While easy access is critical for the new system, earning the public’s trust remains the agency’s priority.

“The main focus of MyDigital ID is to become a real-time digital trust system. As adoption continues to grow, it not only simplifies public access but also strengthens the nation’s digital sovereignty and security,” Hisham stated.

Malaysians’ distrust of the new system has resulted in low registrations; only about 10% of the adult population has signed up for MyDigital ID in the two years since its launch. To boost the numbers, the government has proposed making it mandatory for all government services, a move some industry leaders have criticized.

Dr. Megat Zuhairy Megat Tajuddin, the CEO of local think tank National Cyber Security Agency, opined a week ago that the new system “must be built on trust, transparency, and voluntary adoption.”

“MyDigital ID is a powerful tool. But its strength lies in its ability to build trust, not enforce compliance,” he wrote in an op-ed for a local paper.
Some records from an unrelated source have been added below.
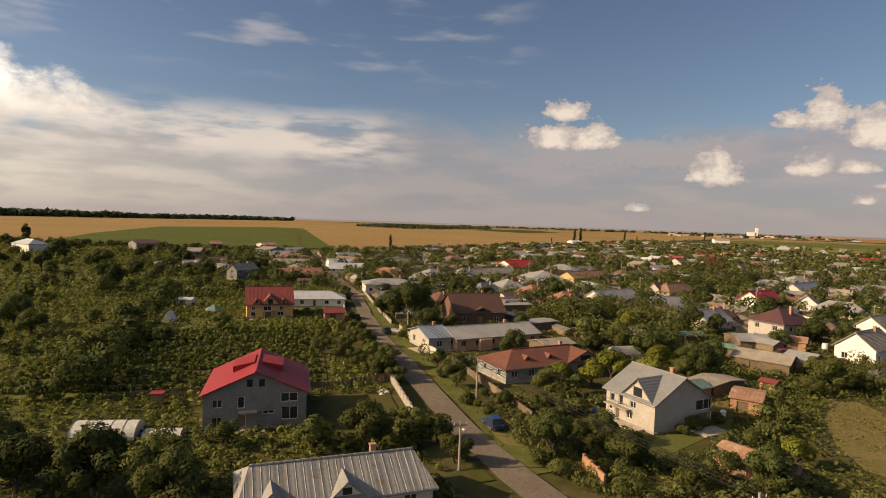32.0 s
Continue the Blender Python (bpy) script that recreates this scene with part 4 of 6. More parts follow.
rs = random.Random(5)
FIELD_BANDS = []
for k in range(44):
    x0, y0 = rs.uniform(80, 820), rs.uniform(930, 1240)
    if x0 > 560 and y0 < 1000:
        continue
    ln = rs.uniform(50, 130)
    strip("field_strip", [(x0, y0), (x0 + 0.33 * ln, y0 + 0.94 * ln)], rs.uniform(12, 34), 0.14 + 0.002 * k, rs.choice((MEADOW, DRYGRASS, LAWN, DRYGRASS, MEADOW, CROP, MAIZE)), "narrow garden plot of another crop", "field")
for pts, wd, mt in (([(-420, 1861), (-308, 1723), (-212, 1603), (-103, 1459)], 9, MEADOW), ([(-370, 2288), (-196, 2849)], 9, MEADOW), ([(-634, 2489), (-608, 3344)], 12, MEADOW), ([(-2000, 3050), (-1000, 3220), (-640, 3300)], 26, CROP),
                    ([(-2300, 3900), (-1200, 4050), (-300, 4300)], 240, CROP), ([(-1900, 4330), (-900, 4420), (300, 4500)], 110, STUBBLE), ([(-1500, 4650), (-200, 4780)], 90, PLOUGH), ([(-2600, 3500), (-1500, 3560), (-700, 3700)], 130, STUBBLE),
                    ([(-1700, 2700), (-1300, 3000)], 60, STUBBLE), ([(265, 2120), (483, 2100)], 26, STUBBLE), ([(199, 2200), (380, 2260), (527, 2180)], 60, CROP), ([(414, 3146), (756, 3000), (1080, 2850)], 150, WHEAT), ([(1213, 2765), (1500, 3330)], 120, CROP),
                    ([(600, 3700), (1300, 3600)], 90, PLOUGH), ([(500, 4300), (1500, 4250)], 120, WHEAT), ([(2000, 3300), (2900, 2700)], 70, CROP)):
    strip("field_strip", pts, wd, 1.2 + 0.05 * len(FIELD_BANDS), mt, "long band of another crop in the wide fields", "field")
    FIELD_BANDS.append(wd)
strip("field_strip", [(-318, 500), (-490, 749), (-672, 1000), (-812, 1195)], 5.0, 0.56, MEADOW, "narrow dark track through the maize", "field")
strip("field_strip", [(560, 1330), (640, 1150), (690, 1010)], 6.0, 1.1, DIRT, "dirt track between the plots", "field")
strip("field_strip", [(1373, 2361), (1186, 1731), (935, 1138)], 7.0, 0.8, STUBBLE, "pale track along the dark field", "field")
flat("pale_field", [(841, 990), (1100, 1010), (1500, 1000), (1300, 800), (862, 800), (726, 690), (700, 760)], 0.3, STUBBLE, "pale stubble beside the village", "field")

# ---- houses that stand out ----
house(-46.3, 93.8, 35, 12.8, 13.3, 4.8, 7.6, 'gy', look_='pension')
house(6, 116.4, -42, 9.2, 10.6, 4.3, 7.3, 'gx', look_='grey')
house(-98.5, 184.4, 33, 22.5, 9.4, 2.7, 4.4, 'hip', look_='white')
house(-44, 184, 35, 14.2, 14.8, 3.8, 7.8, 'gx', look_='brown')
house(-31, 155.8, 49, 22, 9.6, 2.8, 4.5, 'gx', look_='long')
house(-41.7, 146.5, 46, 5.2, 10.7, 3.1, 4.6, 'gx', look_='bluegrey')
house(-14.7, 135.6, 48, 21.9, 9.6, 2.8, 4.8, 'hip', look_='rustlong')
house(-92.5, 230, 35, 19.4, 12, 3.6, 5.2, 'hip', look_='zinc')
house(-53, 258, 43, 12, 13, 2.6, 4.6, 'hip', look_='zinc')
house(-40, 247, 43, 10, 9, 2.6, 4.4, 'hip', look_='rust')
house(-26, 233, 40, 9, 8, 2.6, 4.2, 'hip', look_='rust')
shed(-20.5, 219.5, 40, 8, 5, 2.1, 2.5, 'gx', look_='grey')
house(-47.1, 300.4, 29, 19.8, 22, 3, 5.6, 'hip', look_='zinc')
shed(26.3, 183.8, 16, 8.6, 9.4, 2.3, 3.3, 'gx', look_='grey')
shed(26, 160.5, -22, 10.5, 7, 2.3, 3.6, 'gx', look_='asbestos')
shed(15.4, 137.2, -38, 4.9, 8.5, 2.1, 2.5, 'gx', look_='asbestos')
shed(19.4, 129, -12, 4.2, 7.4, 2.3, 2.8, 'gx', look_='brick')
shed(33.6, 164, 57, 8.5, 5.3, 2.3, 3.6, 'gy', look_='grey')
shed(36.2, 184.9, -14, 3.9, 4.3, 2.5, 3.5, 'gx', look_='brick')
shed(-25, 180.3, 55, 9.8, 5.3, 2.3, 2.6, 'gx', look_='grey')
shed(-16.2, 155.3, 49, 7.6, 6.4, 2.1, 2.8, 'gx', look_='asbestos')
shed(-78.1, 166.2, 35, 5.4, 5.9, 2.2, 3.2, 'gx', look_='red')
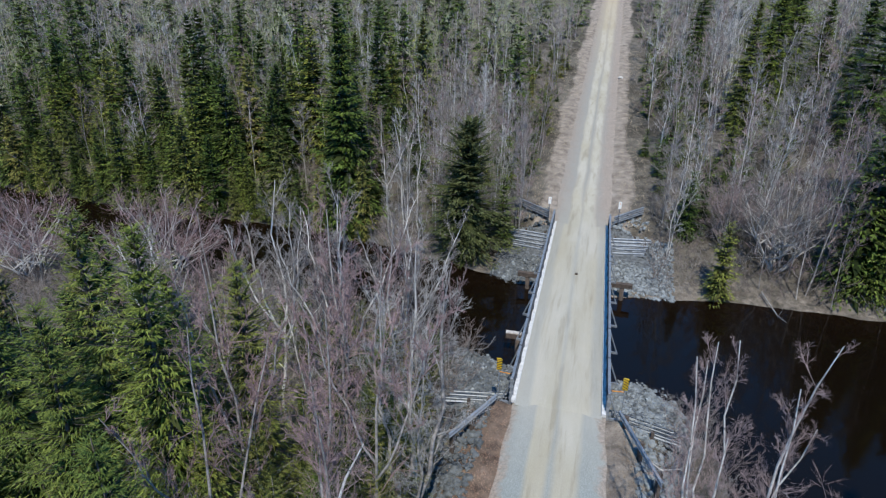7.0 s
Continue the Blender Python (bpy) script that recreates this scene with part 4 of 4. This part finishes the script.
def scatter(rng, count, x0, x1, y0, y1, kinds, gap, clear=4.6, size=(0.75, 1.2)):
    names, odds = [k for k, _ in kinds], np.array([o for _, o in kinds], float)
    xs, ys = rng.uniform(x0, x1, count * 12), rng.uniform(y0, y1, count * 12)
    good = (np.abs(xs - road_x(ys)) >= clear) & (height(xs, ys) >= WATER_Z + 0.12)
    made, out = 0, []
    for x, y in zip(xs[good].tolist(), ys[good].tolist()):
        cx, cy = int(x // 3), int(y // 3)
        if any((x - a) ** 2 + (y - b) ** 2 < gap * gap for i in (-1, 0, 1) for j in (-1, 0, 1) for a, b in taken.get((cx + i, cy + j), ())):
            continue
        taken.setdefault((cx, cy), []).append((x, y))
        patch = math.sin(x * 0.17 + 1.7 * math.sin(y * 0.11)) * math.sin(y * 0.15 + 1.3 * math.sin(x * 0.09))
        pick = (0.5 + 0.75 * patch + float(rng.normal(0, 0.28))) % 1.0
        out.append((names[int(np.searchsorted(np.cumsum(odds) / odds.sum(), pick))], x, y, float(rng.uniform(*size)), float(rng.uniform(0, 6.28))))
        if len(out) == count:
            break
    return out


rng = np.random.default_rng(7)
x = -61.0
while x < -18.5:
    plant(str(rng.choice(["spruce0", "spruce1", "spruce2", "spruce3", "spruce3", "spruce1", "cedar0"])), x, float(along(FAR_SHORE, x)) + rng.uniform(-0.1, 0.9), float(0.36 + 0.6 * rng.random() ** 1.3), float(rng.uniform(0, 6.28)), z=-1.3)
    x += rng.uniform(1.3, 2.5)
x = 19.5
while x < 37:
    plant(str(rng.choice(["spruce0", "spruce1", "spruce2", "spruce3"])), x, float(along(FAR_SHORE, x)) + rng.uniform(0.6, 2.2), float(rng.uniform(0.55, 0.95)), float(rng.uniform(0, 6.28)))
    x += rng.uniform(1.4, 2.6)
CON = [("spruce0", 2), ("spruce1", 2), ("spruce2", 2), ("spruce3", 2), ("cedar0", 0.5), ("cedar1", 0.5), ("fir0", 0.6)]
SLIM = [(f"slim_{k}{i}", 1) for k in ("birch", "grey") for i in range(4)]
BARE = [("birch0", 1), ("birch1", 1), ("birch2", 1), ("birch3", 1), ("grey0", 1), ("grey1", 1), ("grey2", 1), ("grey3", 1)]
ZONES = [
    (16, -62, -19, 50.4, 53, CON + [("cedar0", 2), ("cedar1", 2), ("spruce3", 2)], 1.7, 4.6, (0.5, 0.95)),     # spruces along the far bank
    (58, -64, -17, 52, 66, CON + [("spruce3", 5)], 2.0, 4.6, (0.5, 1.25)),
    (30, -60, -17, 50, 66, SLIM, 1.3, 4.6, (0.8, 1.05)),
    (60, -18, -5.0, 47.5, 68, SLIM + [("fir1", 1.0), ("fir0", 0.7)], 1.2, 5.0, (0.6, 0.95)),
    (80, 5, 40, 48, 72, SLIM + [("fir1", 0.6)], 1.5, 5.4, (0.5, 0.9)),
    (46, 8, 45, 62, 98, SLIM, 1.8, 5.4, (0.8, 1.15)),
    (6, -13, -7.2, 2, 9, [("cedar0", 1), ("cedar1", 1), ("spruce0", 1)], 1.8, 5.6, (0.5, 0.8)),  # beside the road, this side
    (20, -34, -17, 7, 22, CON + [("cedar0", 4), ("cedar1", 4), ("spruce3", 4), ("grey1", 2), ("birch1", 2)], 1.7, 5.6, (0.55, 0.9)),
    (9, -24, -9, 12, 25, BARE, 1.6, 5.6, (0.5, 0.8)),
    (12, -19, -7.2, 19, 30, [("cedar0", 1), ("cedar1", 1), ("fir0", 1)], 1.3, 6.5, (0.3, 0.55)),
    (34, 17, 46, 46.5, 58, CON + [("spruce3", 3)], 1.8, 6, (0.9, 1.4)),
    (30, -11, -5.7, 50, 104, [("fir0", 1), ("fir1", 1), ("cedar1", 0.5)], 1.2, 4.9, (0.28, 0.6)),
    (34, 4.8, 13, 54, 108, [("fir0", 1), ("fir1", 1), ("cedar0", 0.4)], 1.2, 4.9, (0.3, 0.7)),
    (44, 8.0, 18.5, 5, 15.5, [("grey0", 1), ("grey2", 1), ("grey1", 1.5), ("grey3", 1.5), ("birch2", 0.4)], 0.8, 6.5, (0.55, 1.05)),
    (26, 8.2, 20, 6.5, 15.6, [("shrub0", 1), ("shrub1", 1), ("shrub2", 1)], 0.7, 6.5, (0.45, 1.1)),
    (6, 4.6, 6.6, 17.5, 26, [("shrub0", 1), ("shrub1", 1), ("shrub2", 1)], 0.6, 4.8, (0.4, 0.85)),
    (8, -13, -5.6, 4, 25, [("shrub0", 1), ("shrub1", 1), ("shrub2", 1)], 0.6, 5.3, (0.5, 1.0)),
    (40, 12, 42, 44.4, 50, SLIM + [("slim_grey1", 3), ("slim_grey3", 3)], 0.9, 6.0, (0.6, 1.15)),
    (60, 14, 50, -4, 44, CON + SLIM + [("grey0", 2), ("grey3", 2)], 1.9, 6.0, (0.8, 1.3)),
    # added trees behind the view, never seen, only for shadows and reflections
    (8, 8, 34, -30, -8, CON + BARE, 3.0, 5.5, (0.8, 1.2)),
]
for count, x0, x1, y0, y1, kinds, gap, clear, size in ZONES:
    for key, x, y, s, rz in scatter(rng, count, x0, x1, y0, y1, kinds, gap, clear, size):
        plant(key, x, y, s, rz)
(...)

The Social and Economic Research Initiative (SERI), another think tank based in the capital Kuala Lumpur, concurred, stating, “Compulsion before confidence risks undermining the very system we are trying to build.”

To boost trust in the new system, MyDigital ID’s Hisham has reiterated that it will not store the citizens’ biometric data, such as fingerprints and facial scans.

The government has also proposed the establishment of an independent body that would focus on safeguarding citizens’ data. The new agency would be known as the National Data Commission, overseeing data governance and promoting public trust.

Indonesia to issue multiple digital ID contracts

In neighboring Indonesia, the government intends to issue up to six separate contracts under its digital ID for Inclusive Service Delivery and Digital Transformation project.

The first contract is set to start the prequalification process within the next few weeks for a backup automated biometric identification system. It will cost the government $12 million and will be handed out by February next year.

Others include a contract for a document archiving system and another for software for the country’s Certificate Authority, both set to be awarded in the second half of next year. The latter will cost the government $5.5 million.

The new contracts are reviving Indonesia’s digital ID vision, whose deployment had been hindered by the cancellation of nearly two dozen contracts this year. Local sources claim the contracts were cancelled after the World Bank raised concerns over procurement irregularities. The Washington-based financier is funding the project, whose total cost is estimated at $250 million.

The World Bank has been known to take a keen interest in procurement processes for projects it finances. In the DR Congo, it pulled out of a digital ID project mid-last year due to the absence of a competitive tendering process. Investigations later revealed that French firm Idemia had massively overpriced its services, and its contract was cancelled later that year.